If successful, Pinnacle would operate casinos in all four of the state's jurisdictions that allow riverboat gambling.
In a filing with the Louisiana Gaming Control Board last week, Pinnacle said it wanted to move one of two riverboat casino licenses the company acquired in a trade with Harrah's Entertainment to a 35-acre site in Baton Rouge, Louisiana's state capital.
The area's population has increased in the past year due as displaced New Orleans residents moved north after their homes and businesses were destroyed in the aftermath of Hurricane Katrina in August 2005.
There are only two casinos in Baton Rouge, operated by Columbia Sussex Corp. and Penn National Gaming. Through September, casino revenue in the market was up 26 percent over 2005.

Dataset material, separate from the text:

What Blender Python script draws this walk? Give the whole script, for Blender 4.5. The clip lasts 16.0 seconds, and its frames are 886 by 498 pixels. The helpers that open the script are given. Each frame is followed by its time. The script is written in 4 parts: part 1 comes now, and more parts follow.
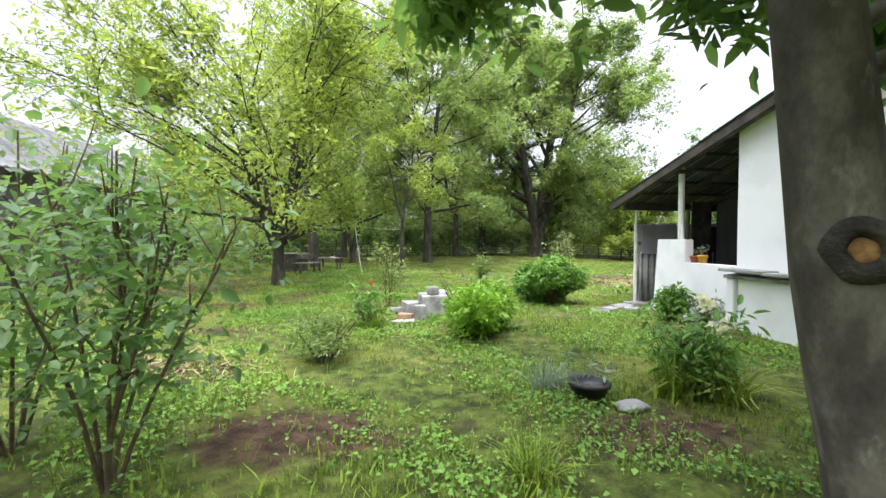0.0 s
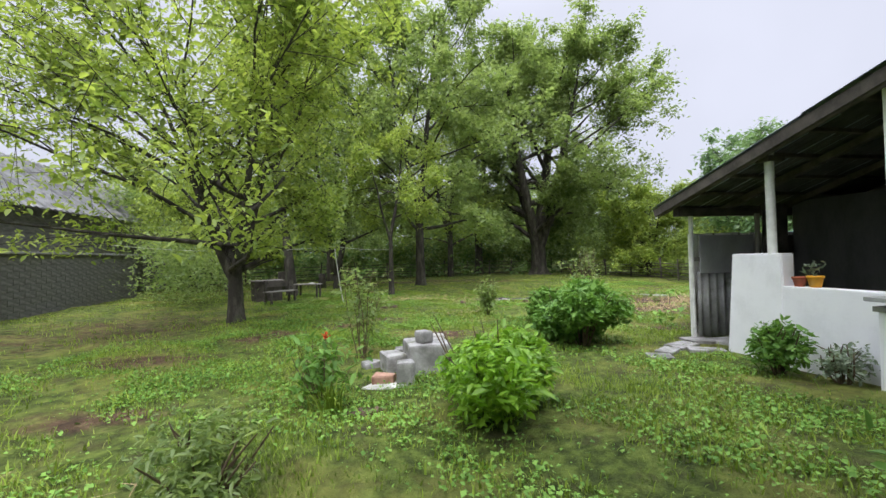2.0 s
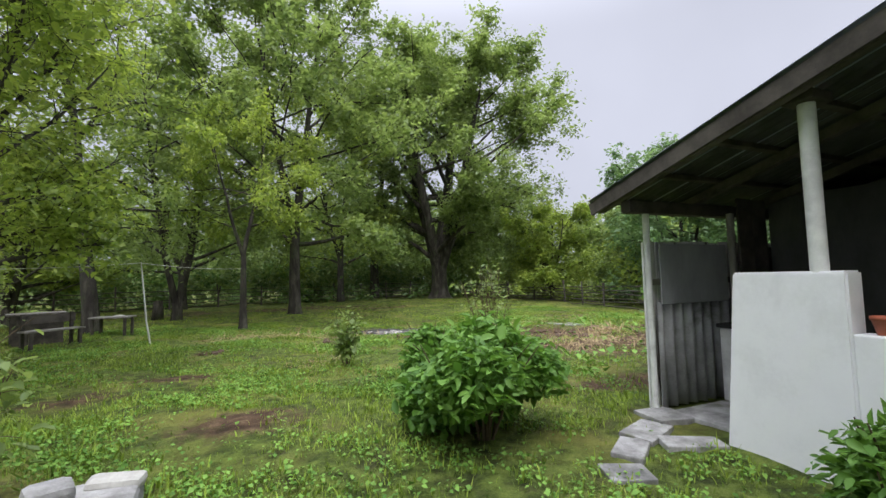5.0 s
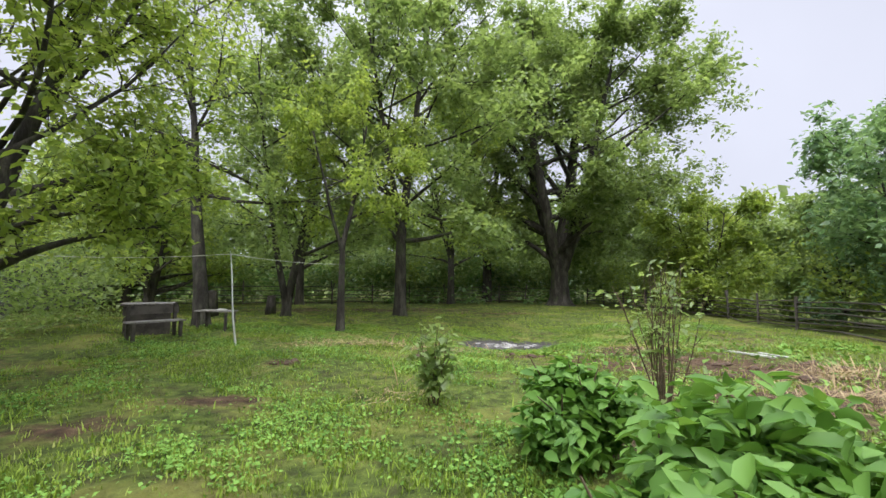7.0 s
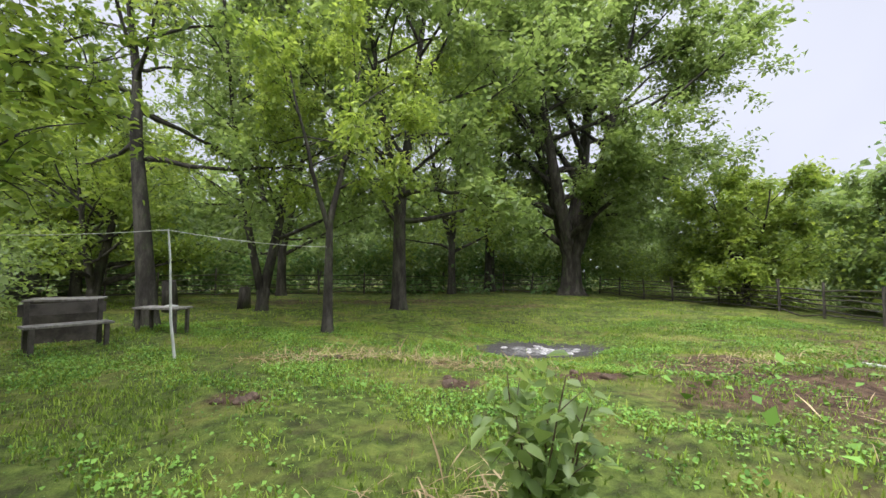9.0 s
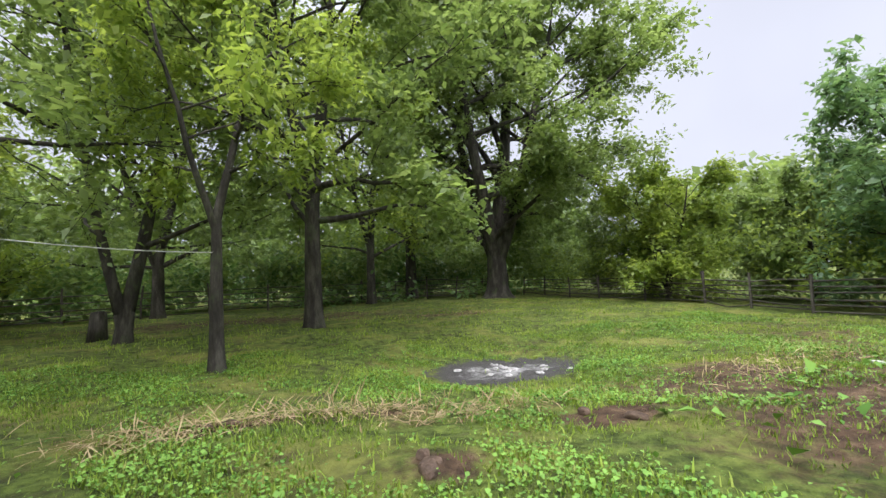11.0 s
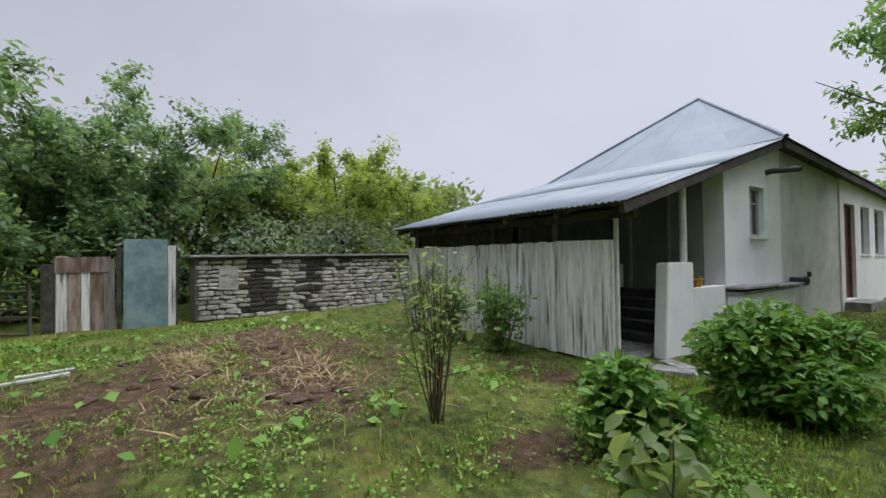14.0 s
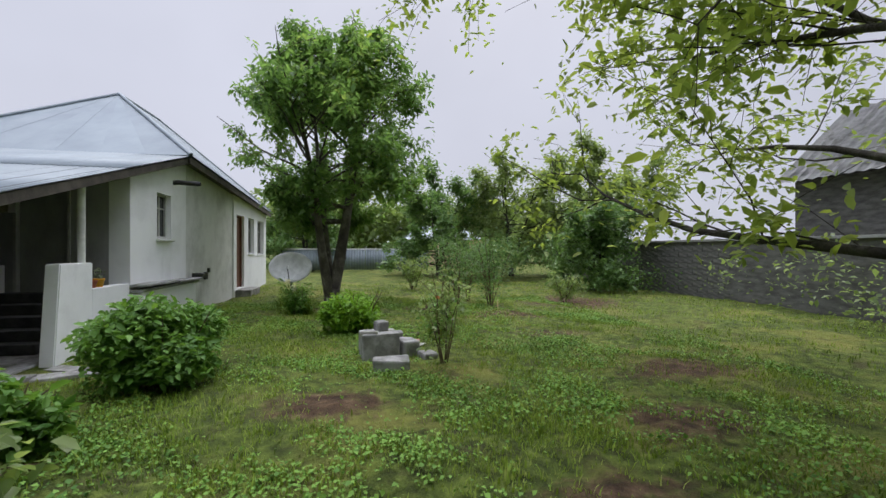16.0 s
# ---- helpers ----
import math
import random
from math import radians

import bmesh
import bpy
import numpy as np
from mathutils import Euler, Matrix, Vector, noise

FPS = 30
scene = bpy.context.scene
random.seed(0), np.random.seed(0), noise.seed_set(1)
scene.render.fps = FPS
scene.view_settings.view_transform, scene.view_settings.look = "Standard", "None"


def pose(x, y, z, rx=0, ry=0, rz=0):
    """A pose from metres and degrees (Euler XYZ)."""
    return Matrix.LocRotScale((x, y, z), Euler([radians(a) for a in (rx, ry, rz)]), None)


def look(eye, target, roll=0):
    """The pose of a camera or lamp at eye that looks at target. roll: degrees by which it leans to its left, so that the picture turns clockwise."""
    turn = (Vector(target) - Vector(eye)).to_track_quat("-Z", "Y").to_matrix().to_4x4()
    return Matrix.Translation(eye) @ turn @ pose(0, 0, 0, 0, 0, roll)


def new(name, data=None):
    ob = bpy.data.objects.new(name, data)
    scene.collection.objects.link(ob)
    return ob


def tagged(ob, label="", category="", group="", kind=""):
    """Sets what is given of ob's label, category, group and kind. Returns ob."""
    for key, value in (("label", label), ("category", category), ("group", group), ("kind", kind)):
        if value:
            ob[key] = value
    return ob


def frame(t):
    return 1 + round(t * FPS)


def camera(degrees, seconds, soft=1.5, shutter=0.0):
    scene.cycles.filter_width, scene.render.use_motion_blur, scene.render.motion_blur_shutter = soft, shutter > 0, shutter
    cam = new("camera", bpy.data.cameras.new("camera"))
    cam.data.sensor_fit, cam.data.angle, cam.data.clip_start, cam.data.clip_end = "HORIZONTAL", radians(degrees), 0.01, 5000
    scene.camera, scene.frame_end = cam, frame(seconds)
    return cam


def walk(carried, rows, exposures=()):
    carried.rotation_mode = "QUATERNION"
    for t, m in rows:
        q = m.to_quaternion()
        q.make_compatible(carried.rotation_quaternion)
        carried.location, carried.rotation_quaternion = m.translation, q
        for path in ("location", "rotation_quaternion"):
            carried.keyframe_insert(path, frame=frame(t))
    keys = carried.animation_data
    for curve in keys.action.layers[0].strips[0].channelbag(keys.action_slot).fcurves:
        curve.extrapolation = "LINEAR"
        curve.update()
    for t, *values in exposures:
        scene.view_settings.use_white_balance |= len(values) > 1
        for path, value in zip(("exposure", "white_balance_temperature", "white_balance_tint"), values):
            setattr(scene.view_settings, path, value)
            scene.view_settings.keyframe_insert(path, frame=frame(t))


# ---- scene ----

Pinnacle Entertainment spokeswoman Pauline Yoshihashi said Tuesday the company needs to discuss the matter with Louisiana casino regulators before commenting on its plans for the location. In its filing Pinnacle did not reveal much about the proposed casino.
Pinnacle will also need to have the casino approved by Baton Rouge citizens in a special election.
Gaming analysts were not surprised by the filing. Pinnacle bought the Baton Rouge site in September for $1.1 million.
"Pinnacle has indicated that Baton Rouge is experiencing an influx of population of residents displaced from New Orleans and could be an attractive site for a new casino resort," Deutsche Bank gaming analyst Bill Lerner said in a note to investors. "However, we anticipate considerable opposition from the two existing operators, Penn National and Columbia Sussex, who commissioned a study concluding that Baton Rouge is a 'two boat' market, attracting few out of state gamers."
Bear Stearns gaming analyst Joe Greff agreed that Penn National and Columbia Sussex would probably fight Pinnacle's entry into the Baton Rouge market.
"Both (have) complained about the viability of three casinos in the market," Greff said in a note to investors. "We would expect Pinnacle's offering to be the best in the market."
Pinnacle announced in July that one of the two licenses it acquired from Harrah's would be used to build a second riverboat casino in Lake Charles, the $350 million Sugarcane Bay near the company's L'Auberge du Lac casino.
Earlier this year, Pinnacle swapped Harrah's its hurricane-damaged casino site in Biloxi, Miss., and $25 million, for the company's two Lake Charles riverboat licenses. Both the casinos were destroyed by Hurricane Rita in September 2005.
Voters in Lake Charles are being asked to approve the casino in next week's election.
Pinnacle also operates Boomtown in Bossier City, near Shreveport and Boomtown New Orleans, in the suburb of Harvey.
Pinnacle shares fell 40 cents, or 1.3 percent, Tuesday to close at $30.26 on the New York Stock Exchange.